Finally packed up and left Hollymount. We gave ourselves time for a 3 hour hike around Howth Head and a leisurely dinner luckily as around 20 miles from Dublin we realised that we had forgotten to bring the van and travel insurance documents. DOH!!
We had to go through the motorway toll before we could turn around and go back through it and do a 4 hour return trip to the toll again.
We managed a stroll on the beaches of Bull Island before the ferry so all was not lost.
I’m up early the next morning, out on deck of the ferry as we approach Liverpool, desperate for a look at Antony Gormley’s Iron Men statues standing in formation in the sands of Crosby as the sea envelops them.
I think I see them in the distance but then the docks are upon us and after Dublin they are very impressive. It takes us over an hour to make our way to the berth so after we disembarked at 6.30 there was no time to see the Men from close quarters as we had a nephew his wife and their new born baby to visit in Sheffield before they had to go out at 10.
So I programmed my new navigator friend “Serena” with the address and she skilfully led us through the complex motorway systems of Liverpool and Manchester which were an early rush hour shock to us country bumpkins. Clearing the commuter crush we had a glorious drive over the Peak District looking it’s best in the sun. It seemed like summer had arrived at last on the first day of our trip and with what looked like a full moon over the ocean last night the signs were auspicious.
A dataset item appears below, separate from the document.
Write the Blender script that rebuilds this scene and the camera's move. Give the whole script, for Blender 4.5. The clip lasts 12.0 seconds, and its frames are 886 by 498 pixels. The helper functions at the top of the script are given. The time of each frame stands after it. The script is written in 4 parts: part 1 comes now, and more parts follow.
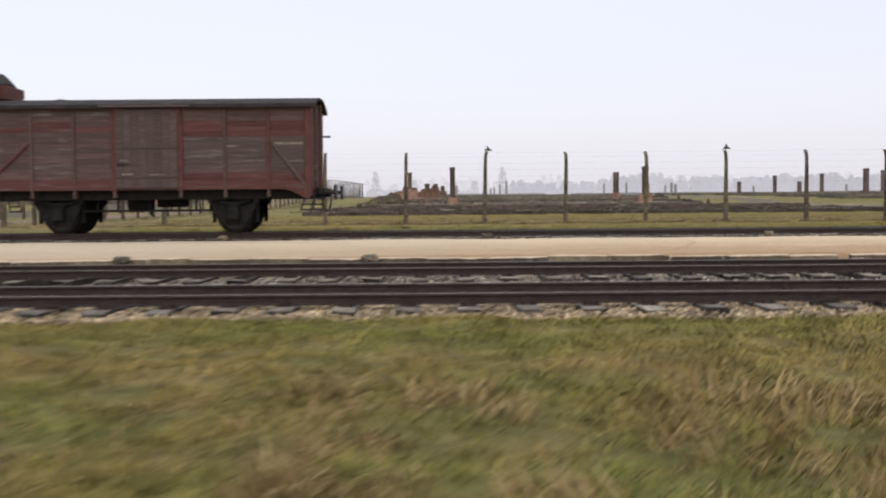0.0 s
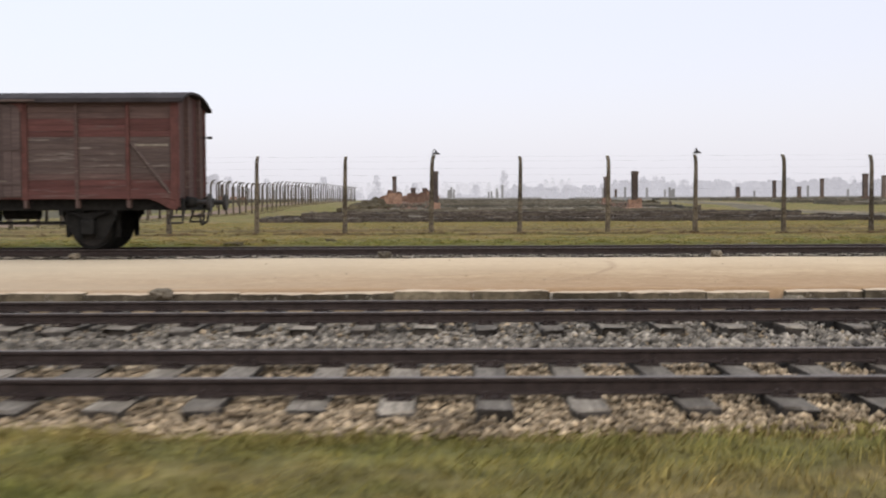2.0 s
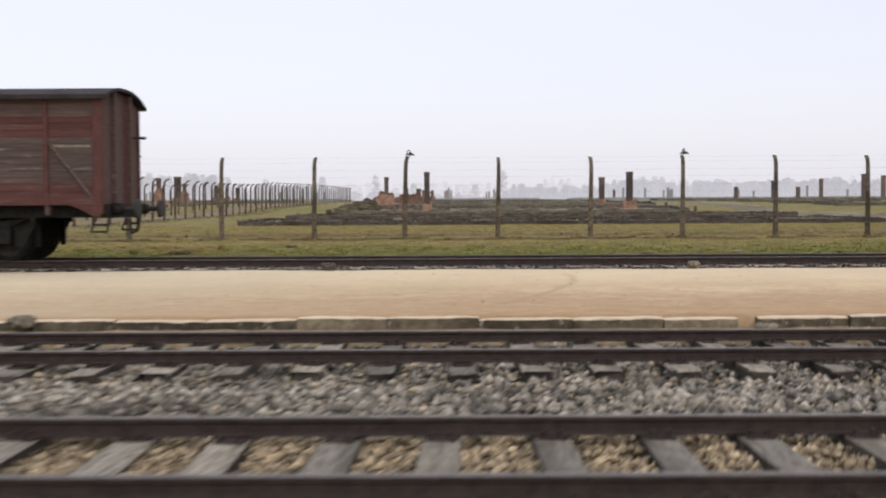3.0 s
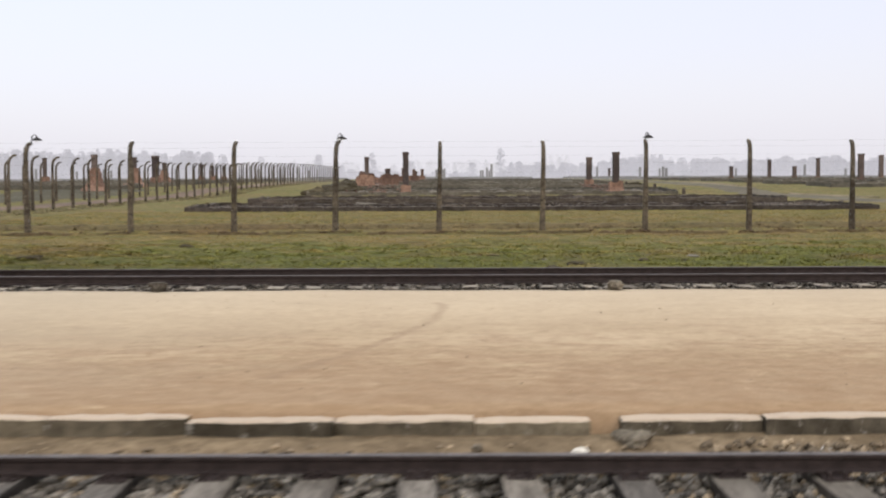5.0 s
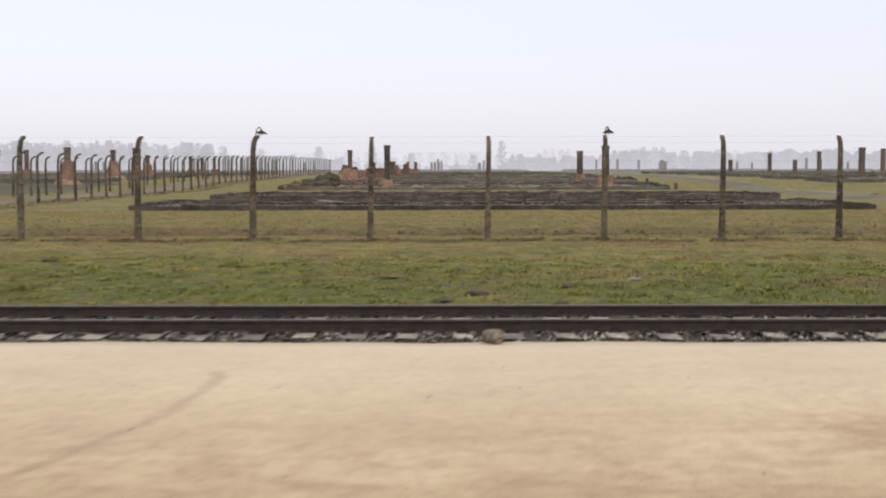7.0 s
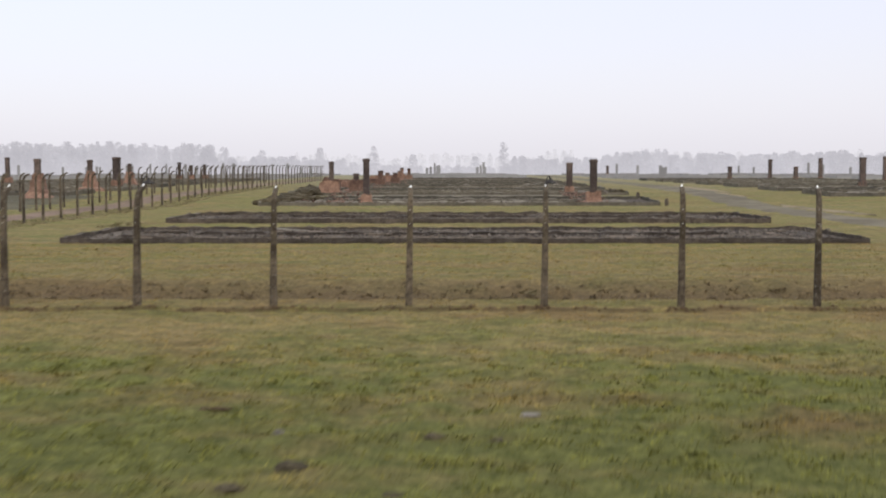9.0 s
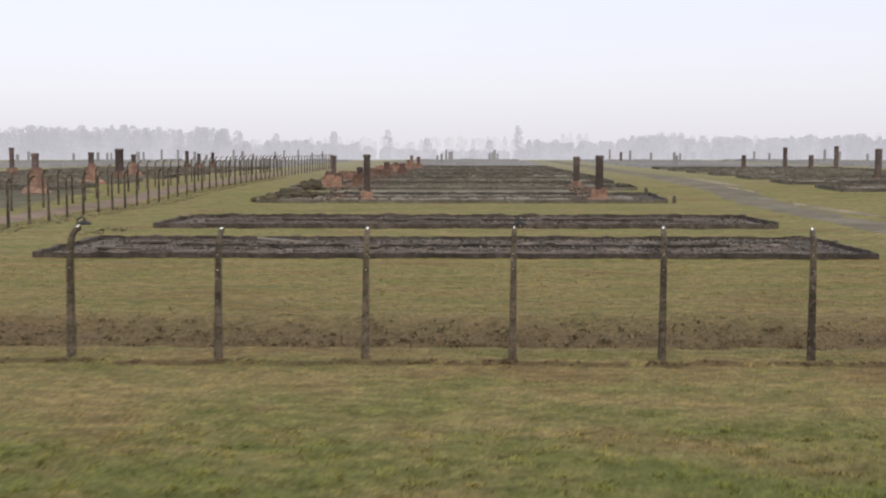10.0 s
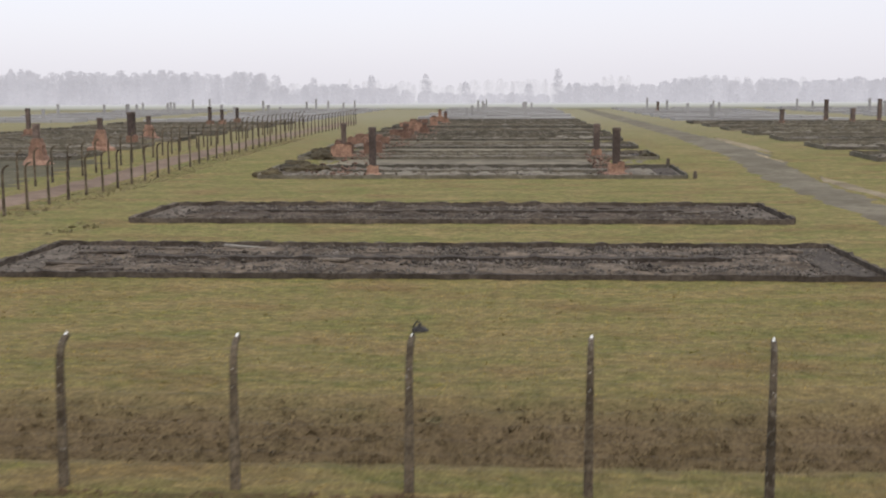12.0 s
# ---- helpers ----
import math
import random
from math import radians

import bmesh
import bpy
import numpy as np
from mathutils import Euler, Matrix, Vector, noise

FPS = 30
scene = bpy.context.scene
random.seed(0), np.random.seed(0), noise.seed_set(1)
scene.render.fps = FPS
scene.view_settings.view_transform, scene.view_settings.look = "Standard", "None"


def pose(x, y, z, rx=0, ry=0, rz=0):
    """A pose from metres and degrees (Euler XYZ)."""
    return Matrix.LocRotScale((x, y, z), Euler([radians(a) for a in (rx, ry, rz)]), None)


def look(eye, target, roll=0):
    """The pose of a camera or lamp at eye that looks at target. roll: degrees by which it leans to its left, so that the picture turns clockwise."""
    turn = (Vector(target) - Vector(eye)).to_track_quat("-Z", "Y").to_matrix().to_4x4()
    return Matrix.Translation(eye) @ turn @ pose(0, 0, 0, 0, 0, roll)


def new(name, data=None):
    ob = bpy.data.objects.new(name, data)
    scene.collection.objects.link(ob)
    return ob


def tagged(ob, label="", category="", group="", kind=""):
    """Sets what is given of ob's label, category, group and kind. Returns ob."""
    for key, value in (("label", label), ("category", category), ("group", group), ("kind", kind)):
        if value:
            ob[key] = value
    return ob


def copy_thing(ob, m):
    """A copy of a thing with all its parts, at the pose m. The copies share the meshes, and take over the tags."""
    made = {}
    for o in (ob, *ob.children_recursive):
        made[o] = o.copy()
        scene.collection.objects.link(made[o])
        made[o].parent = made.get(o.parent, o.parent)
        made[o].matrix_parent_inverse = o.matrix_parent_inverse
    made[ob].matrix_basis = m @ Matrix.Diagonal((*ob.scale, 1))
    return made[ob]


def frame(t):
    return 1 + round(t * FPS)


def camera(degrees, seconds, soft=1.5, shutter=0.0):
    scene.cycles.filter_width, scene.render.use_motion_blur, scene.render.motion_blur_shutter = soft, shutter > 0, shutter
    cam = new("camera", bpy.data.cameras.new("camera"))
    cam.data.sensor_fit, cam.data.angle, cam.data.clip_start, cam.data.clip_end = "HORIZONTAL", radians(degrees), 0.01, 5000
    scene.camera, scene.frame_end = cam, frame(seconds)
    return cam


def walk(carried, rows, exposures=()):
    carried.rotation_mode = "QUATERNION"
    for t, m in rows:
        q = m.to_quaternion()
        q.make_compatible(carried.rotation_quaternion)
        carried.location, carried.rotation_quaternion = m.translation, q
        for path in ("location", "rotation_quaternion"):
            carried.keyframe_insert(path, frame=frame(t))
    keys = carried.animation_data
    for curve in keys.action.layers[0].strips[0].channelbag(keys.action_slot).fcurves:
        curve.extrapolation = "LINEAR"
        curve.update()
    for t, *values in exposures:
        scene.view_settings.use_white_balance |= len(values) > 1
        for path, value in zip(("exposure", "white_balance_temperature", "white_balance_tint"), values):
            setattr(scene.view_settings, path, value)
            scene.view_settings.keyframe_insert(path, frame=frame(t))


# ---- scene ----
# the camera flies forward over the tracks and climbs towards the fence: t, x, y, z, pitch, yaw, lean
cam = camera(44.4, 12.0, soft=2.0, shutter=1.0)
FLIGHT = (
    (0, -12.708, -48.737, 0.865, -2.42, 0.01, -0.48),
    (0.5, -11.974, -47.641, 0.959, -2.27, 0.10, -0.41),
    (1, -11.307, -46.616, 1.013, -2.22, 0.12, -0.39),
    (1.5, -10.762, -45.567, 1.016, -2.21, 0.12, -0.35),
    (2, -10.197, -44.504, 1.069, -2.25, 0.20, -0.26),
    (2.5, -9.744, -43.434, 1.112, -2.25, 0.17, -0.37),
    (3, -9.196, -42.318, 1.197, -2.24, 0.21, -0.32),
    (5, -6.957, -37.880, 1.630, -3.43, 0.18, -0.24),
    (5.5, -6.363, -36.836, 1.695, -3.73, 0.23, -0.17),
    (6, -5.786, -35.691, 1.759, -3.80, 0.29, -0.16),
    (6.5, -5.303, -34.589, 1.820, -3.85, 0.30, -0.09),
    (7, -4.777, -33.363, 1.904, -3.85, 0.34, -0.12),
    (8.8, -2.647, -29.130, 3.175, -3.84, 0.50, -0.02),
    (9, -2.430, -28.620, 3.430, -3.85, 0.55, -0.03),
    (9.5, -1.790, -27.408, 4.123, -4.06, 0.91, -0.00),
    (10, -1.080, -26.130, 4.856, -4.78, 1.38, -0.01),
    (10.5, -0.386, -24.911, 5.568, -5.78, 1.94, -0.09),
    (11, 0.449, -23.606, 6.405, -6.77, 2.55, -0.23),
    (11.5, 1.210, -22.295, 7.094, -7.24, 3.08, -0.42),
    (12, 2.023, -21.122, 7.911, -7.86, 3.61, -0.25),
)


def aimed(x, y, z, pitch, yaw, lean):
    p, w = radians(pitch), radians(yaw)
    way = Vector((-math.sin(w) * math.cos(p), math.cos(w) * math.cos(p), math.sin(p)))
    return look((x, y, z), Vector((x, y, z)) + 10 * way, lean)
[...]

Luckily there was a diversion (!) so we were forced to experience more of the lovely countryside before coming down rapidly into Sheffield where our visit with the new family was all too brief.
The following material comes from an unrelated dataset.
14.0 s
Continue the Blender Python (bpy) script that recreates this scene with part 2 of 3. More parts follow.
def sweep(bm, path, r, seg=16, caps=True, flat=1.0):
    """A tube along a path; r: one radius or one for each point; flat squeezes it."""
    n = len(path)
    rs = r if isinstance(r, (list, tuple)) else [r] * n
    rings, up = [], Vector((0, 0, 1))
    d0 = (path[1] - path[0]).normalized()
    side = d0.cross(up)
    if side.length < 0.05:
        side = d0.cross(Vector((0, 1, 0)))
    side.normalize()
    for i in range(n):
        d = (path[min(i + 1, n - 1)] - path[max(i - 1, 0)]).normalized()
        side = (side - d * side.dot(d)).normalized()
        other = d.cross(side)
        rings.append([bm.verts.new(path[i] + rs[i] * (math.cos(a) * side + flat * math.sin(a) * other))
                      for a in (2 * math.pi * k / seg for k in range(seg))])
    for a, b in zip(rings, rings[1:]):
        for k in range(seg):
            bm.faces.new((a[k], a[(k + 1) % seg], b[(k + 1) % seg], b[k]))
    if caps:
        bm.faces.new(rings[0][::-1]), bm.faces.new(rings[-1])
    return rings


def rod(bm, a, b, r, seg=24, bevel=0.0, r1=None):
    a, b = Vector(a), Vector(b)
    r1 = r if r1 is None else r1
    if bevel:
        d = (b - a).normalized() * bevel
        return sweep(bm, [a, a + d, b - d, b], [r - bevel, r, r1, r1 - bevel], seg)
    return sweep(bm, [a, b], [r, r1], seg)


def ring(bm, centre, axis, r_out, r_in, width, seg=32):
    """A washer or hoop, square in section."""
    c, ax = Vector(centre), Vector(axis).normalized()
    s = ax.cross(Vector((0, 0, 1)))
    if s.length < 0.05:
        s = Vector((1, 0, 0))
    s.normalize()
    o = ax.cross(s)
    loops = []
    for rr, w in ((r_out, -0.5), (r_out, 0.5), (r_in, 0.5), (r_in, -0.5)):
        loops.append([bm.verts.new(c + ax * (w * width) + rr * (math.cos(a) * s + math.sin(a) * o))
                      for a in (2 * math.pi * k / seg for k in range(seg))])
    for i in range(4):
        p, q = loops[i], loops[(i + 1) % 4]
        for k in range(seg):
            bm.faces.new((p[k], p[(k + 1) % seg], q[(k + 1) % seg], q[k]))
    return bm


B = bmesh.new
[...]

With the day free before the ferry from Hull we headed back up Ringinglow Road to Fidlers Elbow to hike along Strange Edge to Crow Chin … and not just because we loved the names !
This area is the birthplace of hiking in the hills with the first mass trespass happening at Kinder Scout. Close to a huge urban population looking for free and healthy recreation the Peak District gets a lot of visitors and paths are often stone paved to relieve erosion.
They also come for the climbing, the gritstone rock securing trusted grip on the sheer cliff faces and there were plenty helmeted folk at it.
The bottoms of the cliff were strewn with mill stones carved from the rock and some of the slabs above had been cut to collect water, maybe to facilitate the sharpening of tools (?).
The views along the Edge were lovely so we continued to the trig point before heading down into the valley for that British tradition “the pub lunch ”
Fortified with sausage and mash and a pint we did another looped walk on some of the multitude of public footpaths that crisscross Britain before heading east again through flatter lands to Hull and the ferry.
Another calm night and flat sea made for a good sleep in our dark and windowless cabin so we were passing through the first sea defences when I got on deck for a look around at Rotterdam.
Then we cruised deeper and deeper into the warren of waterways past a wealth of industry. The Dutch have been a great sea going nation for centuries and it seemed their ports are still mighty powerhouses.
There had been a party of scooter riders on board and we joined them in the queue for customs. There were dozens of them, some of whom were off to a big meet in Croatia. Fair play to them.
After dog ablutions and routine van maintenance we asked Serena to guide us to a wetland National Park, the Biesbosch, about 100km away.
She got us to the nearest town, my first in Holland, and it seemed really quaint in an indescribably Dutch way. Neat and tidy, organised and very cycle friendly…and scooter friendly.
We got a map of the park and were soon walking on raised canal and river banks through a lush landscape of grass and grain with tree lined path and roadways.
Sea defences are everything here and there is a whole programme of building up the dykes going on everywhere.
It was hot and not wanting to walk on a building site we headed deeper into the park for a swim in one of the multitude of waterways to cool off.
There were some lovely riverside park ups so we knew it wasn’t going to be a problem finding somewhere to stay with a view. We continued on to explore another area of the wetland where they were building an earth covered museum and had some land art.
We discovered an area of willow growing and coppicing where they have been making structures of all kinds
With the temperature and humidity rising we found a nice park up where we could watch the barges plying their trade up and down the river and went to bed with lightening flashes and rumbling thunder.